Change done Right and what you can do to make it easier
Change is coming. If you’re reading this, there’s a 100% chance you’ll deal with changes in the coming months.
Especially in HR - being able to guide change is a great skill to have. It’s a big topic, but accepting the emotions and realities around it will help people adapt smoother.
TL;DR: Change is inevitable, so work on your resilience.
Who’s in Control?
Change has such a negative association, even though it’s actually something we all need - and sometimes want - to avoid stagnation.
Thing is - it’s a matter of control. Change feels exciting when it’s your own idea or choice, but unsettling when it’s not - because we feel out of control. This leads to very natural emotions - which can come across as resistance.
When guiding others through change, you should expect some resistance from those affected - because they’re not in control.
😎 Resistance is Awesome
Also, don’t spend too much time trying to ‘manage’ resistance. Resistance is actually a good sign! It means people care - about the situation, the company or team.
What’s actually concerning: when things go silent. When people stop asking questions in update meetings, stop pushing back and just seem indifferent. That means they’re checking out. And checked-out people won’t be adding value to your company.
We need to help leaders understand that they are working with humans, and to expect and embrace resistance. Even the most impressive presentation or convincing reason about why a change needs to happen, will not resonate if you don’t address people’s emotions first.
Remember, humans become emotional in out-of-control situations. And emotional people don’t necessarily respond to rational explanations.
💡 Big tip: Don’t rush to “fix” emotions. Let people have the time and space to process their feelings. Build this into your change process - moving too fast will just extend their resistance and overall change process.

Trust the Change Curve
The above curve shows how people move through different stages of responses to big changes over time, and the effect on morale.
Most people eventually reach the end of this curve given enough right time and information. But they’ll go faster - and feel more excited about the change - if they feel informed, heard and involved in decisions.
Often, leaders will only communicate the changes when they’re already a few phases ahead on the curve.

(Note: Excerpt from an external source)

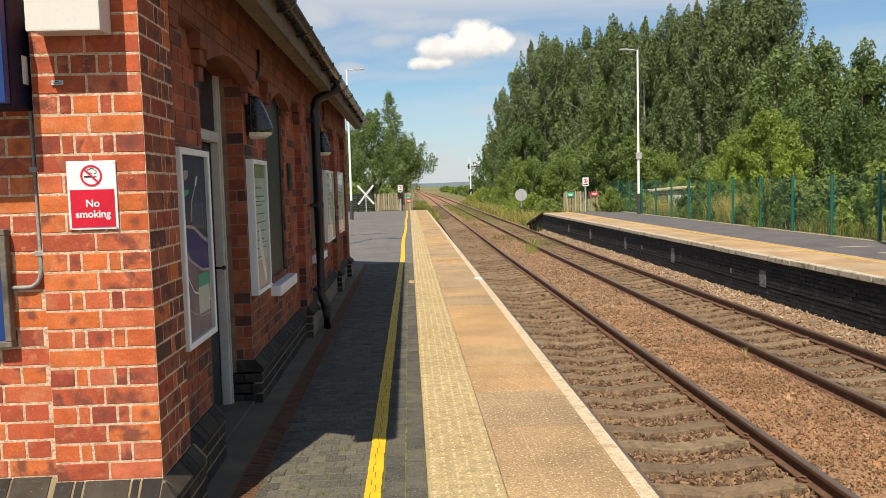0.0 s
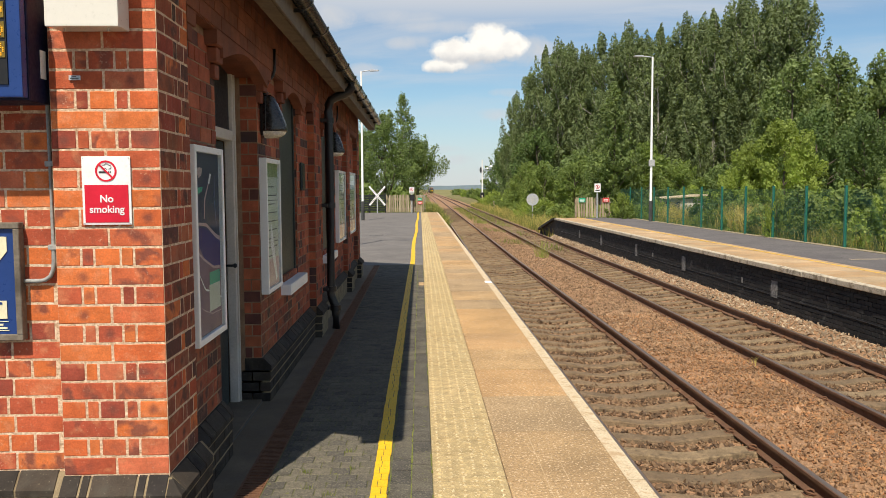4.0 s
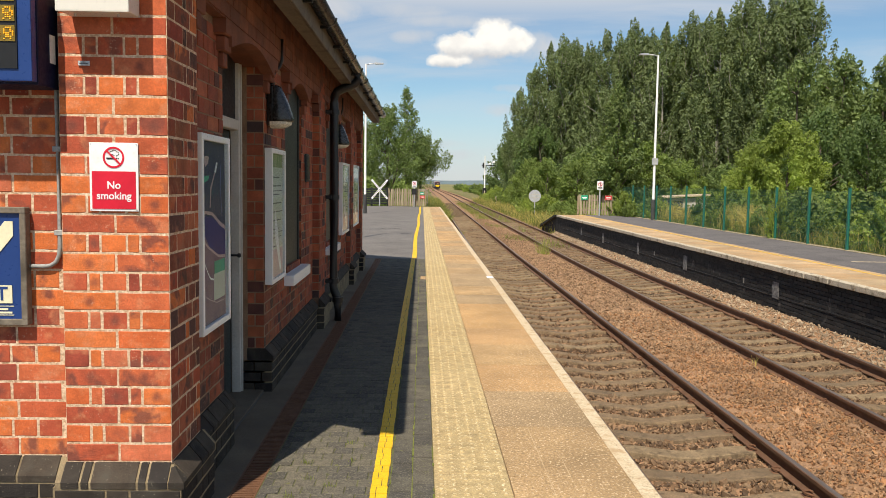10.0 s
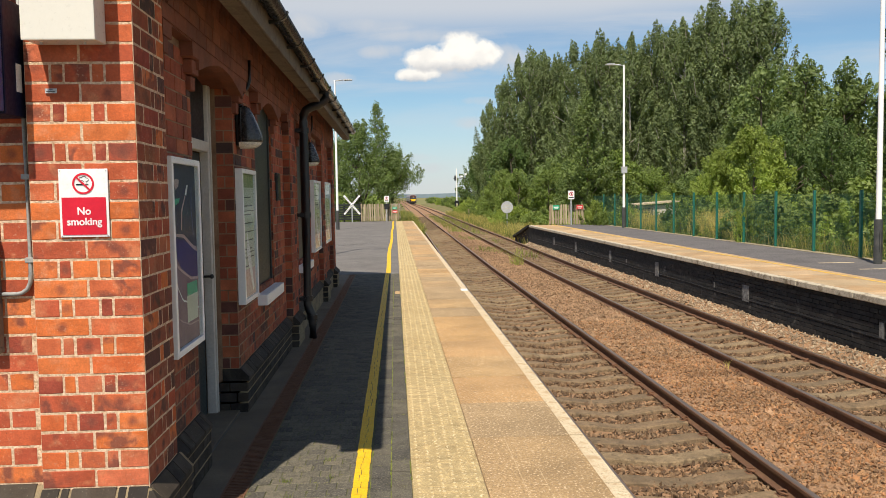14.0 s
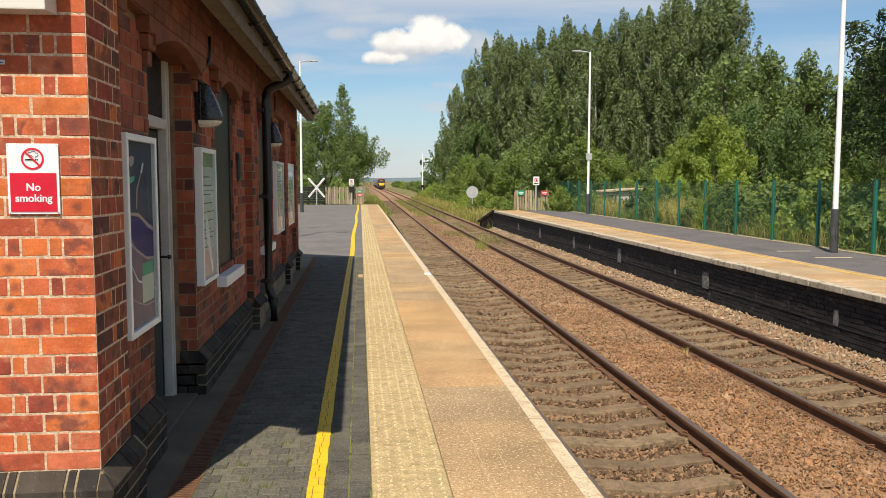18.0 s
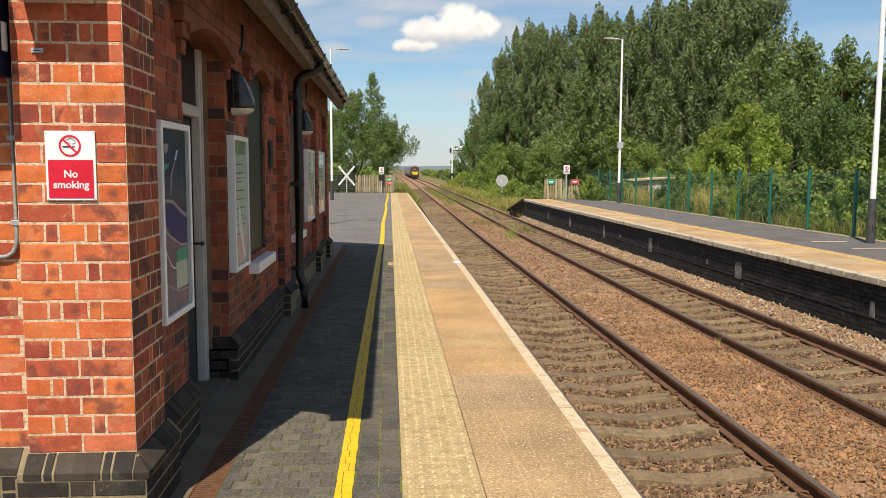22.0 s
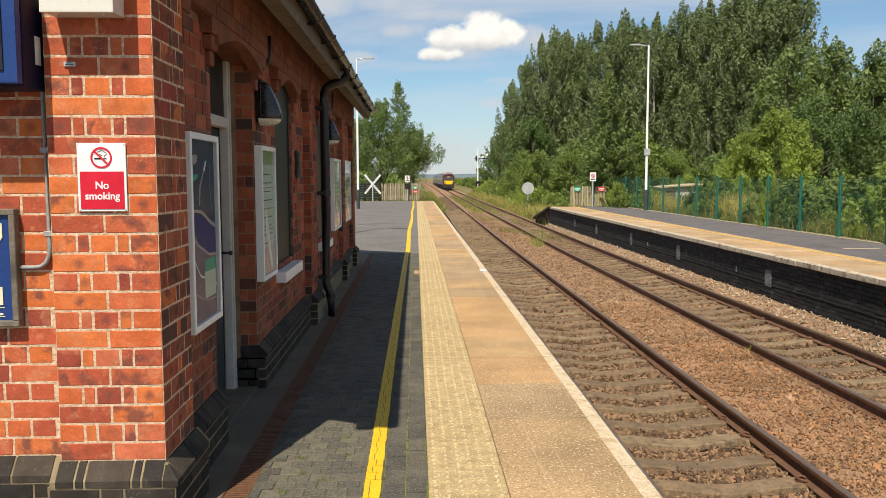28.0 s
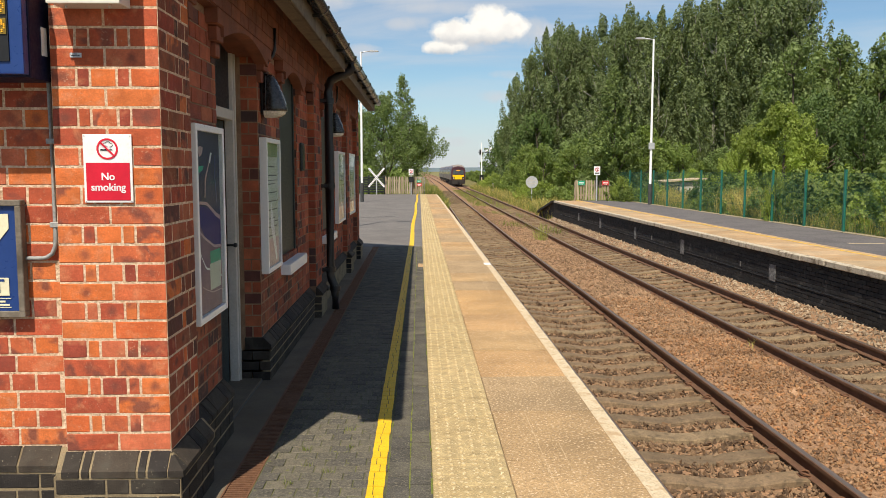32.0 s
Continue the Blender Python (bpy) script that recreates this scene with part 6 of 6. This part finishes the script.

They’ve had time to process, understand and adjust, and feel back in control. Their teams haven’t - and need that time to catch up.

Resilience and Change: Two Sides of the Same Coin
You can’t fast-forward people through the change curve. How you can help people (and yourself) prepare for change, is to build the capacity to adapt more easily next time.
In other words, build up resilience 💪
Resilience isn’t about ‘toughing it out’. It’s about finding stability amidst the uncertainty, by integrating change into their work culture.
It’s also how teams can turn change into opportunities for growth. Reframing change as “our next version” instead of “our next crisis”, means being able to bounce forward instead of just back.
Resilience also builds trust
Resilient leaders don’t pretend to control everything. They show confidence in learning as they go, even without all the answers.
Transparency and honesty creates trust, making people feel safe enough to stay engaged, and future changes easier to navigate.
How do you help teams build resilience to prepare for change?
1. Facilitate honest conversations
Resilience starts with psychological safety. Teams that can talk openly about challenges, adapt faster.
Begin meetings with this check-in: “What’s one thing that feels heavy this week? And what’s giving you energy?”
2. Reframe the narrative
Change can feel overwhelming: “This is a lot, we’ll never fix this”. Widen the perspective and ground the team in what still feels stable.
When things feel stuck, discuss together:
3. Create “learning moments,” not “failures”
Progress always includes failures. Resilient teams normalise that and talk about it regularly, reframing mistakes as data or learnings. It turns the emotional charge of error into curiosity and learning.
Try saying: “That’s useful information” when sharing fuck-ups, and celebrate experiments that go wrong.
4. Purpose matters 💜
Purpose gives resilience its why. When people connect the change to something meaningful (customers helped, values lived, impact made), it can give the motivational energy they need to push through.
Regularly remind everyone: “What’s the bigger reason behind this change?”
Managing changes is always challenging, but understanding the curve and working on resilience is a great start.
Let’s build irresistible organizations, where change is met with resilience!